Et c’est le même Aymen Asfari, alors PDG de Petrofac, qui a saisi par écrit Chakib Khelil, en tant que ministre, lui demandant une extension supplémentaire des délais «pour pouvoir présenter les offres techniques et commerciales», et ce, après avoir bénéficié (auprès du ministre) d’une première prolongation des délais des soumissions.

Une copie de cette lettre a été envoyée au président de la commission des offres commerciales, M. Hanni, et «une autre identique a été transmise par l’équipe chargée du projet» au vice-président de l’activité aval, Abdelhafid Feghouli, alors que le maître de l’ouvrage et ordonnateur, représenté par la personne du PDG de Sonatrach, Mohamed Meziane, a été ignoré.

Ce dernier n’a pris connaissance de ce courrier qu’après le retour de Chakib Khelil. Mieux encore. C’est le même Ayman Asfari qui a été reçu par Feghouli et Meziane au siège de Sonatrach, sur instruction de Habba El Okbi, secrétaire particulier du défunt président déchu.

Mohamed Meziane avait déclaré au procès que le président de Petrofac était venu à bord de véhicules de la Présidence, escorté par des motards jusqu’au siège de Sonatrach, où il l’attendait pour évoquer le recours qu’il a introduit contre son élimination du marché GNL3, faute de garanties techniques nécessaires pour la réalisation du complexe gazier.

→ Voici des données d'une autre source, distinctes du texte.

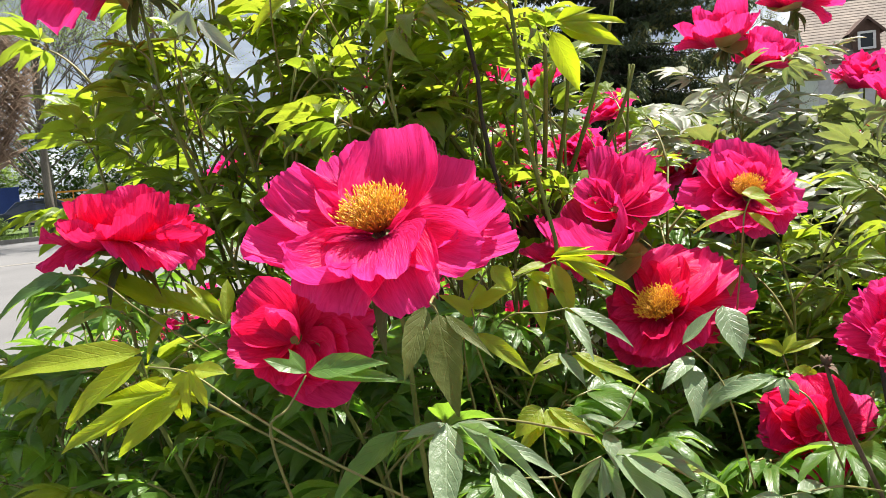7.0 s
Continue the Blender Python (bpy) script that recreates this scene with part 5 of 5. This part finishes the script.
spruce(-1.55, 17.6, 15.5, 3.7, 31)
airy_tree("birch_tree", 2.0, 29.6, 11.2, 1.9, 32, "slender tree with sparse pale spring leaves", 5, 0.05, BUDS, 0.08, 0.06, 110, 2, 0.12)
airy_tree("birch_tree", -8.9, 22.8, 11.3, 3.0, 33, "birch with fresh hanging spring leaves", 70, 0.045, SPRING, 0.12, 0.3, 50, 2, 0.42)
airy_tree("bare_tree", -15.4, 21.4, 11.0, 2.4, 34, "bare branching tree in early bud", 2, 0.05, BUDS, 0.13, 0.45, 26, 4, 0.55)
airy_tree("bare_tree", -22.5, 24.2, 11.0, 5.0, 35, "young bare tree with pale bark by the lane", 6, 0.06, SPRING, 0.17, 0.28, 26, 3)
airy_tree("bare_tree", -24.5, 31.5, 13.0, 6.5, 36, "leafless tree with fine grey twigs", 6, 0.07, SPRING, 0.18, 0.2, 26, 3)

airy_tree("budding_tree", -27.0, 20.5, 9.5, 6.0, 37, "spreading tree with thin olive spring leaves", 9, 0.075, SPRING, 0.16, 0.12, 30, 3, 0.45)
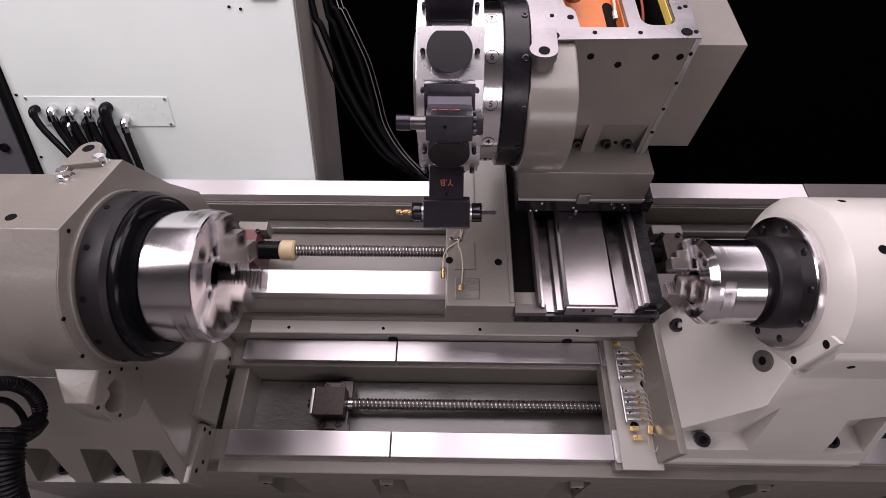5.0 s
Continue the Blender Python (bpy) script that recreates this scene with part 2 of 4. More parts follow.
# ---- the room ----
def build_room():
    # Floor and south wall are unseen; their pale tones bounce light onto the front.
    part("floor", box(-8, 8, -3.6, 3.0, -0.2, 0.0), FLOOR, None, kind="structure")
    part("wall_north", box(-8, 8, 3.0, 3.2, 0, 4.6), CURTAIN, None, kind="structure")
    part("wall_south", box(-8, 8, -3.8, -3.6, 0, 4.6), WALL, None, kind="structure")
    part("wall_west", box(-8.2, -8, -3.6, 3.0, 0, 4.6), CURTAIN, None, kind="structure")
    part("wall_east", box(8, 8.2, -3.6, 3.0, 0, 4.6), CURTAIN, None, kind="structure")
    part("ceiling", box(-8, 8, -3.6, 3.0, 4.6, 4.8), WALL, None, kind="structure")


build_room()


# ---- the bed ----
def guideway(parent, y0, y1, top, cuts, label):
    for a, b in zip(cuts, cuts[1:]):
        part("guideway", box(a + 0.0014, b - 0.0014, y0, y1, top - 0.032, top), GROUND, parent, label, 0.0018)


def build_bed():
    bed = thing("lathe_bed", "grey painted cast slant bed with four ground steel guideways", "machine bed")
    cast = prism([(-0.262, -0.543), (-0.262, -0.60), (-0.285, -0.60), (-0.32, -1.15), (0.503, -1.15), (0.503, -0.352), (0.437, -0.352),
                  (0.437, -0.47), (0.20, -0.47), (0.20, -0.352), (0.116, -0.352), (0.116, -0.472), (0.0645, -0.472), (0.0645, -0.543), (-0.008, -0.543), (-0.012, -0.68), (-0.178, -0.68), (-0.184, -0.543)][::-1], -1.45, 1.75)
    body = part("body", cast, PAINT, bed, "grey painted casting", 0.004)
    carve(body, [hull([(x + sx * w, y, z) for sx in (-1, 1) for y in (-0.42, -0.262) for z, w in ((-0.95, 0.05), (-0.682, 0.047), (-0.668, 0.038))]) for x in (-0.562, -0.243, 0.287, 0.80, 1.3)])
    guideway(bed, 0.443, 0.499, -0.32, (-0.98, 0.985), "bright ground guideway")
    guideway(bed, 0.119, 0.19, -0.32, (-0.98, 0.30), "bright ground guideway")
    part("guideway", box(0.302, 1.6, 0.119, 0.19, -0.352, -0.3205), STEEL_DULL, bed, "oily dull guideway section", 0.002)
    guideway(bed, 0.0, 0.061, -0.511, (-0.665, -0.223, 0.75, 1.72), "bright ground guideway")
    guideway(bed, -0.254, -0.191, -0.511, (-0.655, -0.223, 0.75, 1.72), "bright ground guideway")
    part("guideway", box(0.99, 1.7, 0.435, 0.505, -0.35, -0.325), STEEL_DULL, bed, "dull guideway extension", 0.002)
    # machined strip on the step, with tapped holes
    strip = part("machined_strip", box(-0.64, 1.4, 0.0655, 0.111, -0.473, -0.463), PAINT_WHITE, bed, "pale strip with small tapped holes", 0.002)
    for x in (-0.53, -0.26, 0.015, 0.29, 0.56):
        dot_hole((x, 0.080, -0.4632), (0, 0, 1), 0.0045, strip)
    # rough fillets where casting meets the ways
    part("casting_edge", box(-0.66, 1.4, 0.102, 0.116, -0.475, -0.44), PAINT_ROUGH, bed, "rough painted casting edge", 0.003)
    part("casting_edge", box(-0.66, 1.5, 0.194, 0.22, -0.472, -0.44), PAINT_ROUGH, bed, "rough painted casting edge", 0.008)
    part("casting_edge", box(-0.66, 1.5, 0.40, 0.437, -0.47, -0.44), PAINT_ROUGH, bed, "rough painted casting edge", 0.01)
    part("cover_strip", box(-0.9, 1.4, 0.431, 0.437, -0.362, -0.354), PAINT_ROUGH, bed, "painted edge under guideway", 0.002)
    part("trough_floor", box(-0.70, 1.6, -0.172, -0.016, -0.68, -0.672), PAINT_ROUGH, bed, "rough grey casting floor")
    part("web", box(-0.70, -0.655, -0.19, 0.0, -0.68, -0.56), PAINT, bed, "", 0.006)
    # front apron ledge and its hooks
    part("apron_ledge", box(-0.68, 1.7, -0.292, -0.256, -0.60, -0.546), PAINT, bed, "grey ledge under the front guideway", 0.004)
    for x in (-0.584, -0.245, 0.285, 0.80, 1.3):
        part("hook", box(x - 0.018, x + 0.022, -0.306, -0.278, -0.676, -0.652), PAINT, bed, "small cast hook", 0.006)
        dot_hole((x + 0.002, -0.3062, -0.663), (0, -1, 0), 0.006, bed)
    # half-round bolt pockets behind the lower guideway, their shade drawn as black discs
    for x in (-0.235, 0.268, 0.77):
        part("bolt_pocket", rod((x, 0.0605, -0.503), (x, 0.0665, -0.503), 0.014, 24), HOLE, bed, "black disc for the shade in a bolt pocket")
    return bed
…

Quelles relations entretenait ce puissant magnat des services pétroliers, de nationalité britannique et d’origine syrienne, avec les dirigeants de Sonatrach depuis 2000 ? Pourquoi n’a-t-on pas étendu l’enquête sur les soupçons de corruption, après que la société mère, en tant que personne morale, ait été condamnée par la justice britannique ? Autant de questions qui méritent réponses.